Phase Change Energy Transfer
The Motion of Molecules
Phase change is also known as phase transition. This generally refers to the transition from a solid to a liquid (melting/freezing point) and between a liquid to a gas (boiling/condensation point). The difference in the motion of the molecules in a solid substance (almost no movement) and the motion of the same molecules when the substance is in a liquid state (much movement) creates a dramatic transfer of energy. When a liquid freezes, the energy that animates its molecules is released into its surroundings. The energy is no longer required because the molecules are nearly static. When a solid melts, it pulls energy in from its surroundings because so much is needed for the now animated molecules. This marked energy transfer corresponds to the pronounced change of state between liquid and solid.
Phase change energy transfer used to as passive coolant.
Phase change is generally not a problem but rather a solution to other types of heat transfer. If you wish to absorb heat energy, a solid can be added to absorb the heat as it melts. Substances (phase changing materials) are created to have specific melting points in order to pull energy out of their surroundings at a specific temperature.

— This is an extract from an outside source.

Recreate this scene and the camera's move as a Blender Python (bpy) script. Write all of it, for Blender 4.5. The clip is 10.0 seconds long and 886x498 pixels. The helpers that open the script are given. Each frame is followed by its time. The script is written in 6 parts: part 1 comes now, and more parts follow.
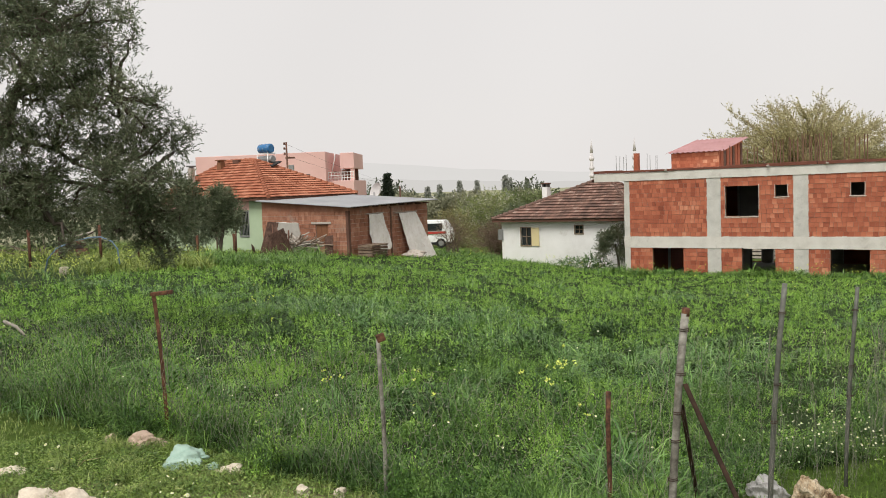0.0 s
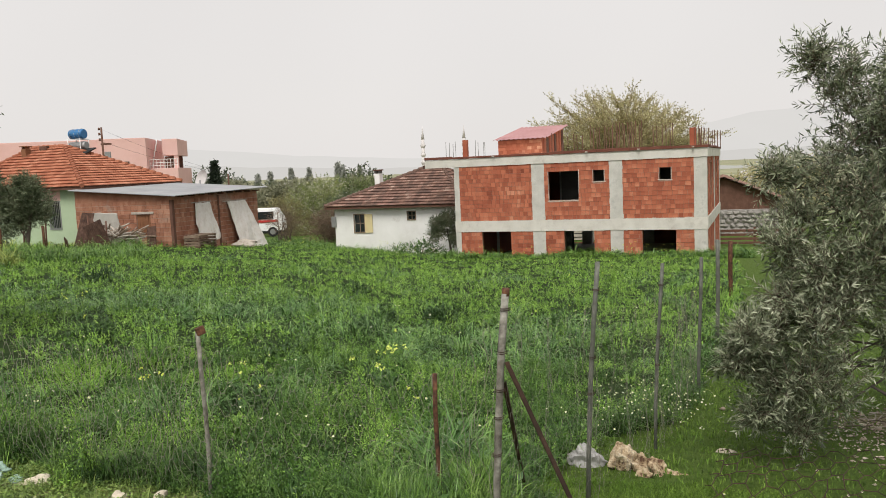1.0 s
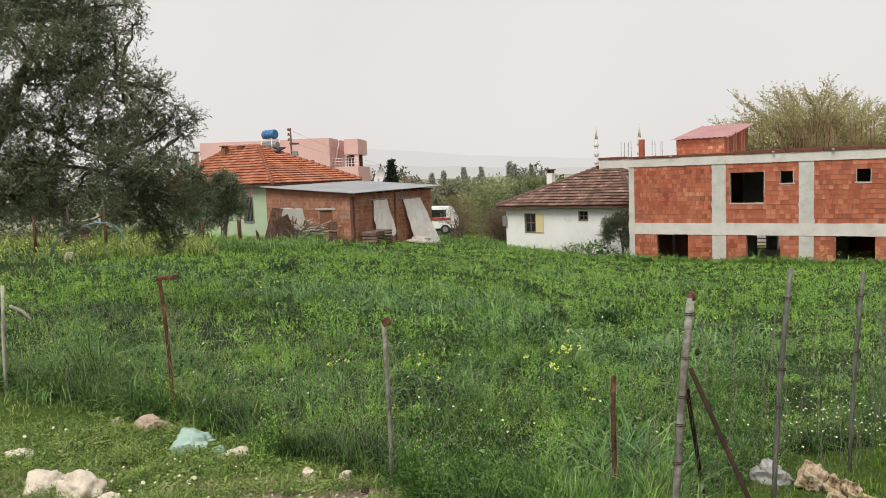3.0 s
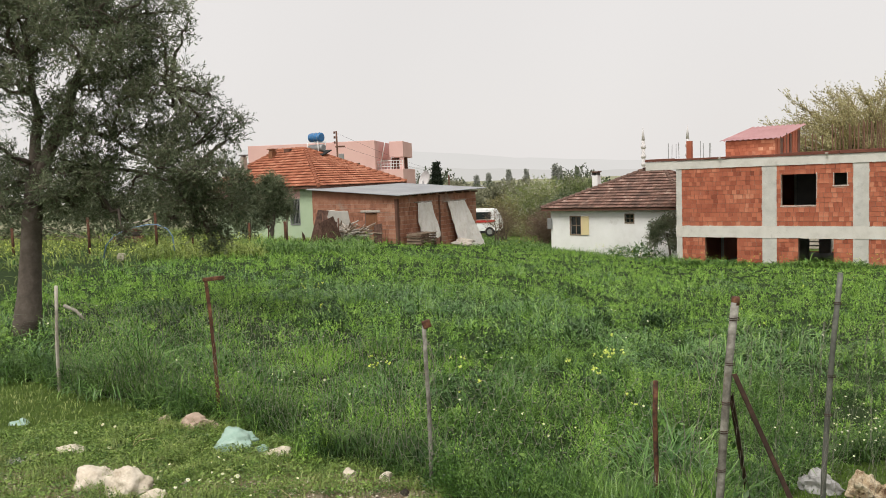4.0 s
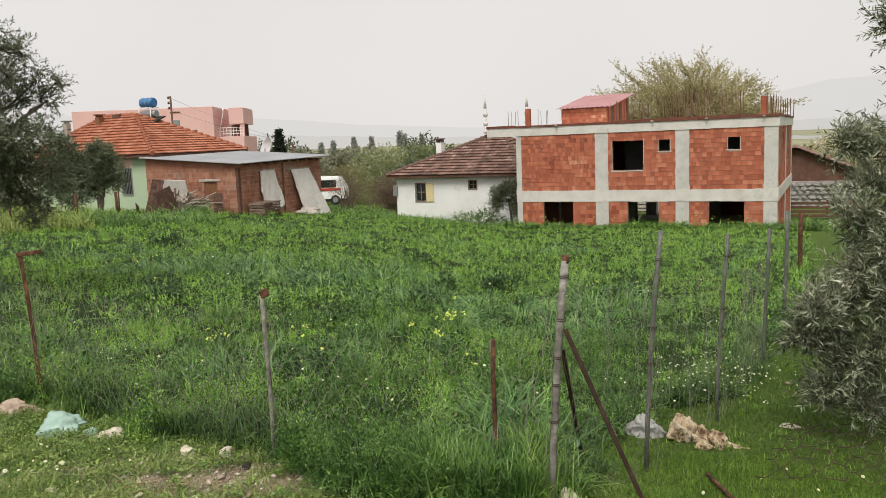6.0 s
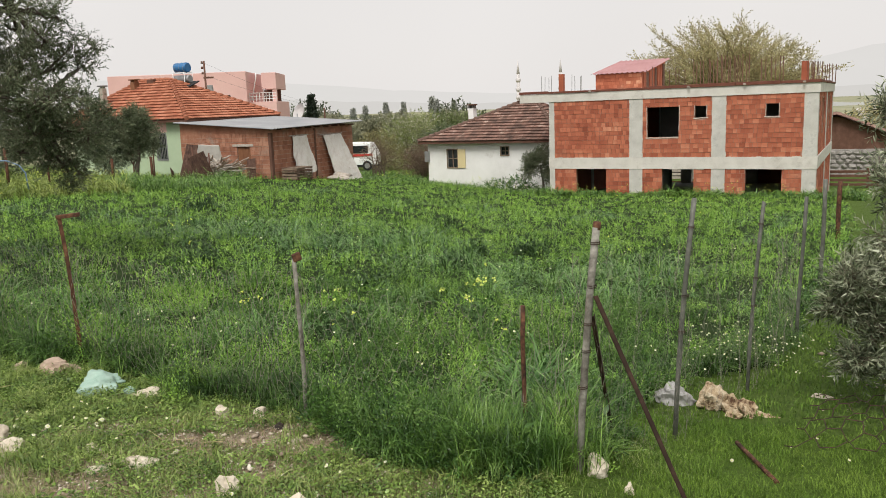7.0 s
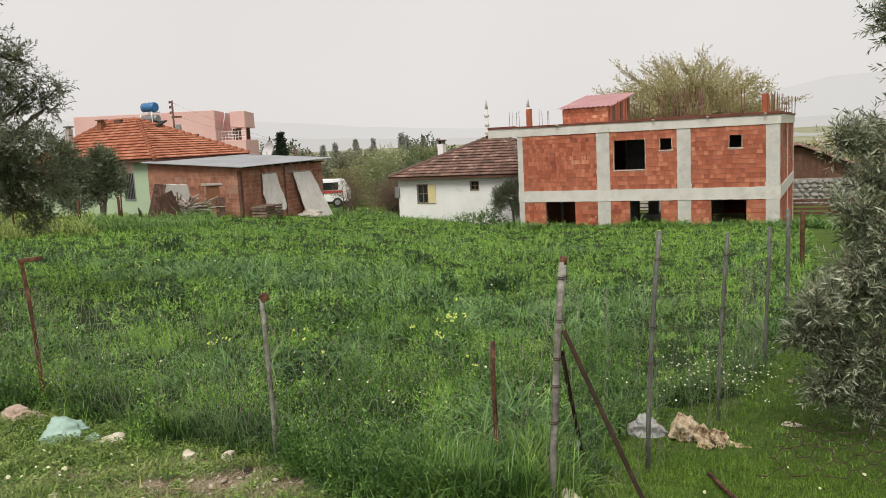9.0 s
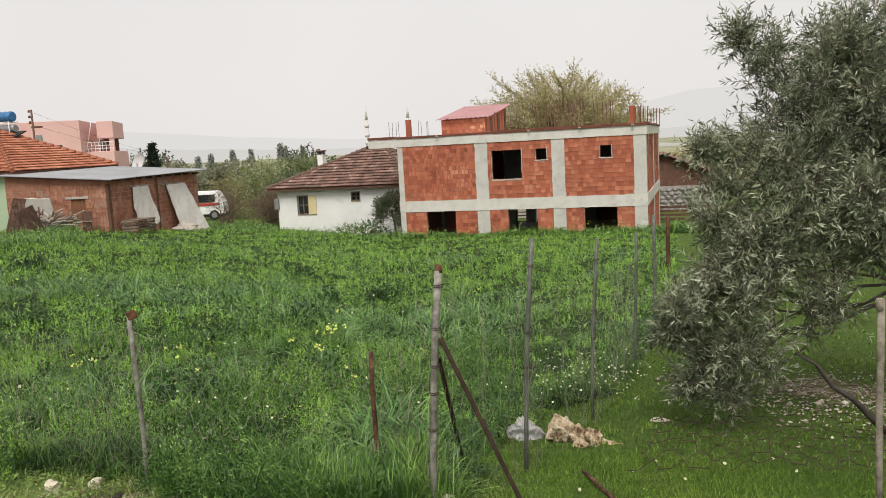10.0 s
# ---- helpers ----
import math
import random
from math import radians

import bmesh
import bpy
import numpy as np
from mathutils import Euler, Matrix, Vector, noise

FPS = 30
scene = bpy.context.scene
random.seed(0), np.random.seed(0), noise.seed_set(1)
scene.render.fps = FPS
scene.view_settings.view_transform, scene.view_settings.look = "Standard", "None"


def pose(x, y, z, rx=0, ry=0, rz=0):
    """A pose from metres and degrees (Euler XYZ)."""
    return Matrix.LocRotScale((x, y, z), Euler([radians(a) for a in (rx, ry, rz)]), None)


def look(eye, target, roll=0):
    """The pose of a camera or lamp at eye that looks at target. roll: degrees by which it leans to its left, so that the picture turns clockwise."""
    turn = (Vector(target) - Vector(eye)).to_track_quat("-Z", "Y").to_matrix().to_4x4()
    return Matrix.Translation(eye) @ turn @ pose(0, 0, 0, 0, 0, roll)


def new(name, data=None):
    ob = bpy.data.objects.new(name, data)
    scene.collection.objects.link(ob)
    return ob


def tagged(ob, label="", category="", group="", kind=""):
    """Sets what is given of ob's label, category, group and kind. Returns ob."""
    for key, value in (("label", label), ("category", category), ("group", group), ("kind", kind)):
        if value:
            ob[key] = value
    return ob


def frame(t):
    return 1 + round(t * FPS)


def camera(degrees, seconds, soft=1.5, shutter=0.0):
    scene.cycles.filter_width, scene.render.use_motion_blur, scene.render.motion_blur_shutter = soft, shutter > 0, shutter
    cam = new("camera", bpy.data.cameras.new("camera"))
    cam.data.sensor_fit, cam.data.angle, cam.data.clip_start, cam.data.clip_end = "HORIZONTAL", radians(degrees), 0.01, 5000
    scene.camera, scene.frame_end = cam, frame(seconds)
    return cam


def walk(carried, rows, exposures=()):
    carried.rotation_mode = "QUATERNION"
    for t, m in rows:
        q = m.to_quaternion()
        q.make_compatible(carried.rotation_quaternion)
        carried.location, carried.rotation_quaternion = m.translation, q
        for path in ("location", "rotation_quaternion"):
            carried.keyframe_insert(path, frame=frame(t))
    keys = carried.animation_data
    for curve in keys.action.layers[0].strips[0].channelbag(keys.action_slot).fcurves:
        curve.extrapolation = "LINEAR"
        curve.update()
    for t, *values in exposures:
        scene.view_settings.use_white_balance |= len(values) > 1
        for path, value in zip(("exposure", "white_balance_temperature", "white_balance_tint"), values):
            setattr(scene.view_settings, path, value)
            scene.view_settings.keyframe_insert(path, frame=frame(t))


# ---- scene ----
cam = camera(57.7, 10.0, 0.9)
PATH = [
    (0, (0.0303, -0.2076, 1.5798), (0.0352, 1.7865, 1.4269), -2.24),
    (0.25, (0.0512, -0.1941, 1.5755), (0.2348, 1.7850, 1.4133), -2.20),
    (0.5, (0.0711, -0.1797, 1.5701), (0.3854, 1.7874, 1.3918), -2.16),
    (0.75, (0.0770, -0.1752, 1.5688), (0.4544, 1.7790, 1.3760), -2.35),
    (1, (0.0819, -0.1707, 1.5664), (0.4913, 1.7765, 1.3642), -2.55),
    (1.25, (0.0788, -0.1733, 1.5664), (0.4849, 1.7736, 1.3597), -2.65),
    (1.5, (0.0756, -0.1759, 1.5664), (0.4745, 1.7727, 1.3571), -2.75),
    (1.75, (0.0654, -0.1845, 1.5684), (0.4367, 1.7694, 1.3618), -2.48),
    (2, (0.0562, -0.1931, 1.5695), (0.3859, 1.7690, 1.3656), -2.21),
    (2.25, (0.0454, -0.1971, 1.5707), (0.2931, 1.7758, 1.3730), -2.02),
    (2.5, (0.0336, -0.2011, 1.5710), (0.1954, 1.7825, 1.3734), -1.84),
    (2.75, (0.0279, -0.2061, 1.5712), (0.1011, 1.7809, 1.3774), -2.01),
    (3, (0.0221, -0.2111, 1.5705), (0.0157, 1.7802, 1.3844), -2.18),
    (3.2, (0.0130, -0.2256, 1.5742), (-0.0730, 1.7640, 1.3900), -2.10),
    (3.7, (0.0262, -0.2169, 1.5723), (-0.1318, 1.7689, 1.3944), -2.21),
    (4.3, (0.0650, -0.1895, 1.5672), (0.0898, 1.8024, 1.3897), -2.42),
    (4.5, (0.0789, -0.1700, 1.5639), (0.2476, 1.8143, 1.3800), -2.52),
    (4.75, (0.0875, -0.1667, 1.5640), (0.3761, 1.8002, 1.3668), -2.48),
    (5, (0.0961, -0.1634, 1.5640), (0.4516, 1.7931, 1.3496), -2.43),
    (5.2, (0.0931, -0.1656, 1.5586), (0.4584, 1.7875, 1.3324), -2.31),
    (5.5, (0.0891, -0.1699, 1.5509), (0.4401, 1.7826, 1.2962), -2.14),
    (5.7, (0.0876, -0.1720, 1.5509), (0.4015, 1.7845, 1.2870), -2.19),
    (6.8, (0.0811, -0.1829, 1.5494), (0.2582, 1.7844, 1.2300), -2.46),
    (7, (0.0856, -0.1840, 1.5473), (0.2605, 1.7774, 1.1978), -2.24),
    (7.3, (0.0757, -0.1873, 1.5416), (0.1883, 1.7720, 1.1583), -2.37),
    (7.5, (0.0698, -0.1895, 1.5374), (0.1302, 1.7707, 1.1453), -2.46),
    (7.8, (0.0745, -0.1848, 1.5410), (0.0817, 1.7795, 1.1659), -2.68),
    (8, (0.0779, -0.1814, 1.5434), (0.0927, 1.7870, 1.1897), -2.83),
    (8.2, (0.0803, -0.1829, 1.5459), (0.1096, 1.7893, 1.2133), -2.83),
    (8.5, (0.0850, -0.1842, 1.5495), (0.1644, 1.7916, 1.2493), -2.83),
    (8.7, (0.0920, -0.1848, 1.5522), (0.2165, 1.7901, 1.2736), -2.91),
    (9, (0.1037, -0.1863, 1.5569), (0.3531, 1.7800, 1.2896), -3.02),
    (9.25, (0.1216, -0.1823, 1.5561), (0.5058, 1.7579, 1.2936), -2.98),
    (9.5, (0.1394, -0.1784, 1.5553), (0.6595, 1.7347, 1.2915), -2.94),
    (9.75, (0.1355, -0.1906, 1.5545), (0.7111, 1.7074, 1.2930), -3.05),
    (10, (0.1317, -0.2018, 1.5548), (0.6667, 1.7081, 1.2974), -3.15),
]
walk(cam, [(t, look(eye, target, roll)) for t, eye, target, roll in PATH], [(0, -0.05), (1, -0.05), (2, -0.03), (3.2, -0.06), (4.5, -0.03), (5.5, -0.06), (7.0, -0.02), (7.25, 0.06), (7.5, 0.16), (7.8, 0.13), (8.0, 0.04), (8.5, 0.01), (9.0, -0.09), (9.5, -0.08), (10, -0.01)])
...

Example: A kilogram of phase changing material created to have a melting point of 25°C (slightly below the melting point of chocolate) can absorb as much heat energy as a kilogram of ice that turns to water. However, the ice creates unwanted condensation, and will not freeze again unless the ambient temperature drops to below 0°. The phase changing material with a higher melting point of 25° will not cause condensation, and if the night time temperature drops below 25° the phase changing material will re-freeze and be ready to absorb more heat the next day.